start
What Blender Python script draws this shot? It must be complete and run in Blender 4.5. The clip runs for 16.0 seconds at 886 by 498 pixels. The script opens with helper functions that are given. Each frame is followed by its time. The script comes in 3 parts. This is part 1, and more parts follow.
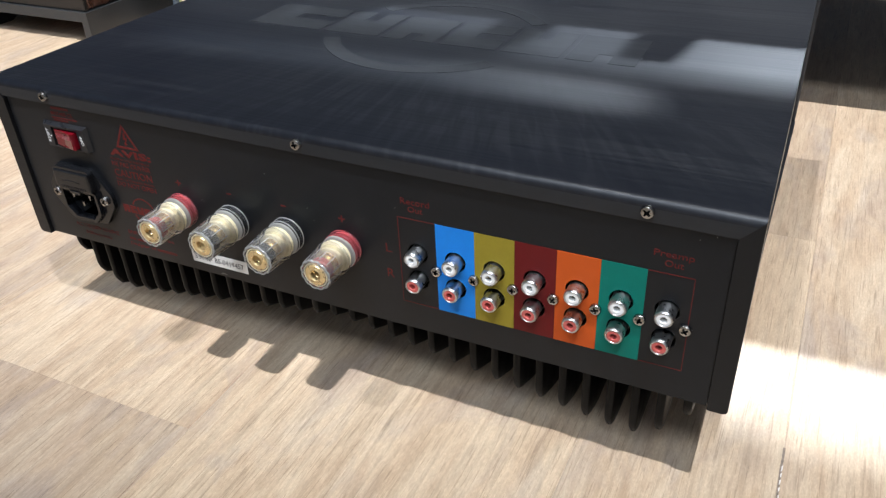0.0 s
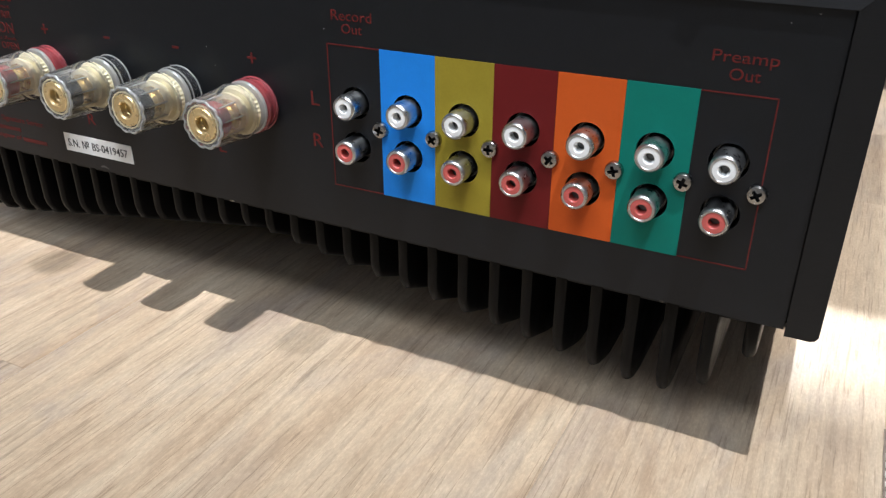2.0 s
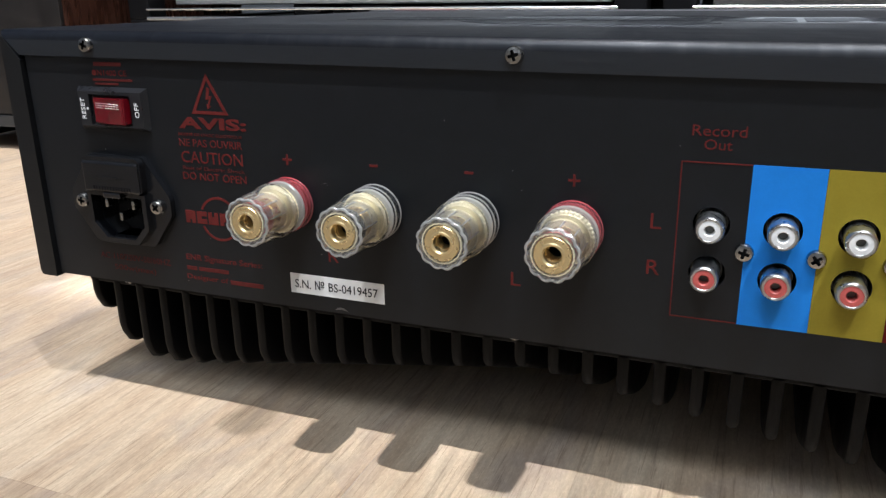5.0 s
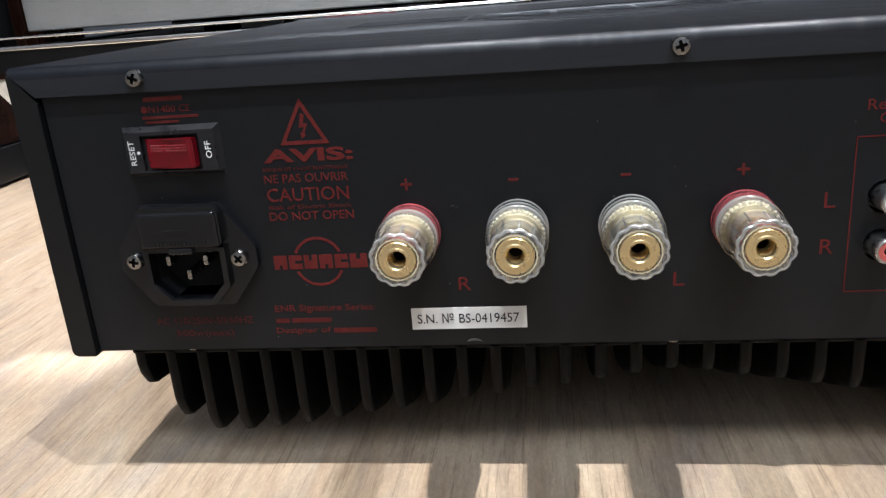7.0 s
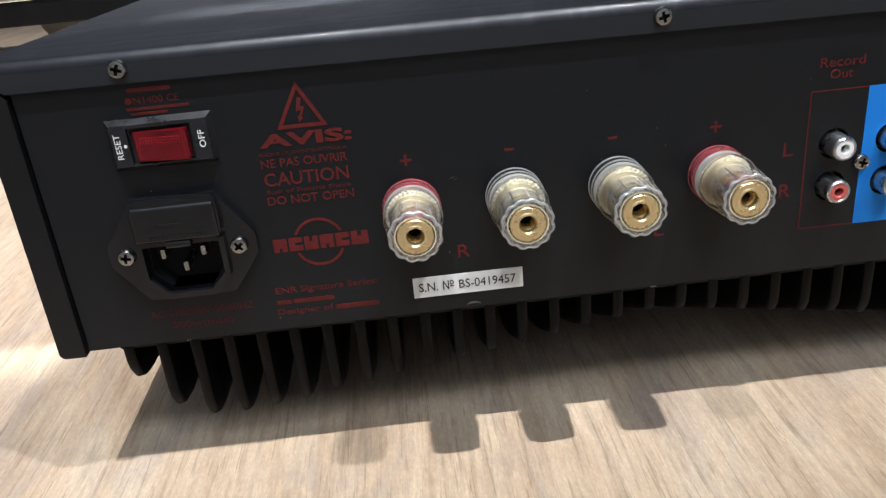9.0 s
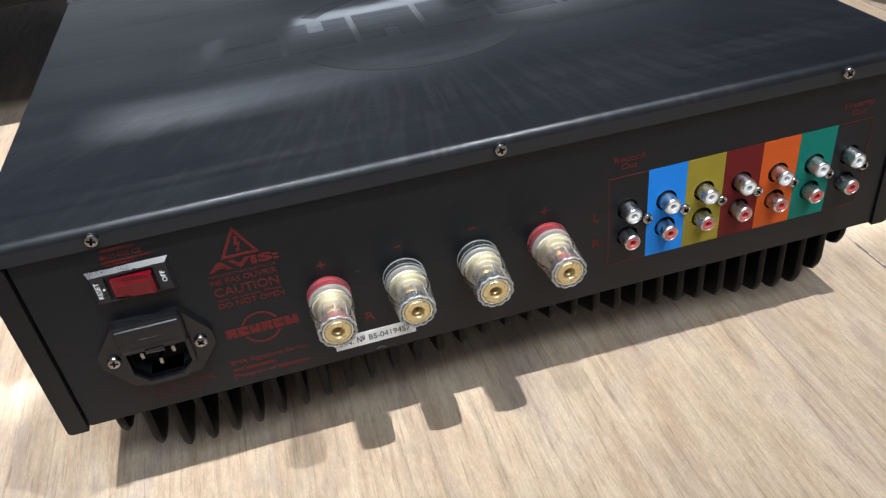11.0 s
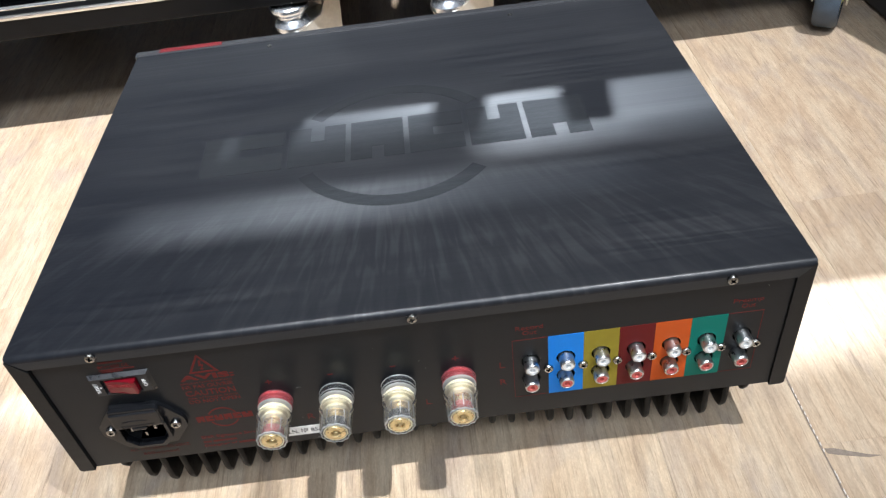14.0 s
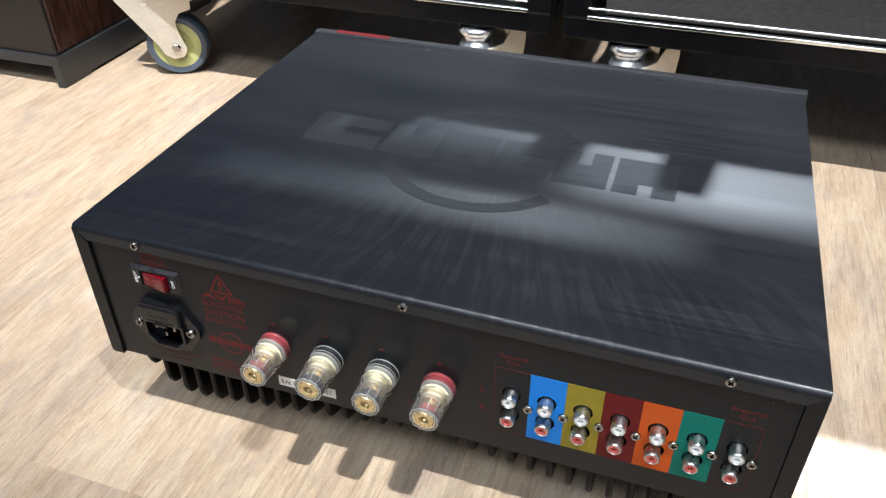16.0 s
end
REQUIRED TASK >>
Send back the data above word for word, with the pictures left out.

SOLUTION TO THIS TASK >>
What Blender Python script draws this shot? It must be complete and run in Blender 4.5. The clip runs for 16.0 seconds at 886 by 498 pixels. The script opens with helper functions that are given. Each frame is followed by its time. The script comes in 3 parts. This is part 1, and more parts follow.
0.0 s
2.0 s
5.0 s
7.0 s
9.0 s
11.0 s
14.0 s
16.0 s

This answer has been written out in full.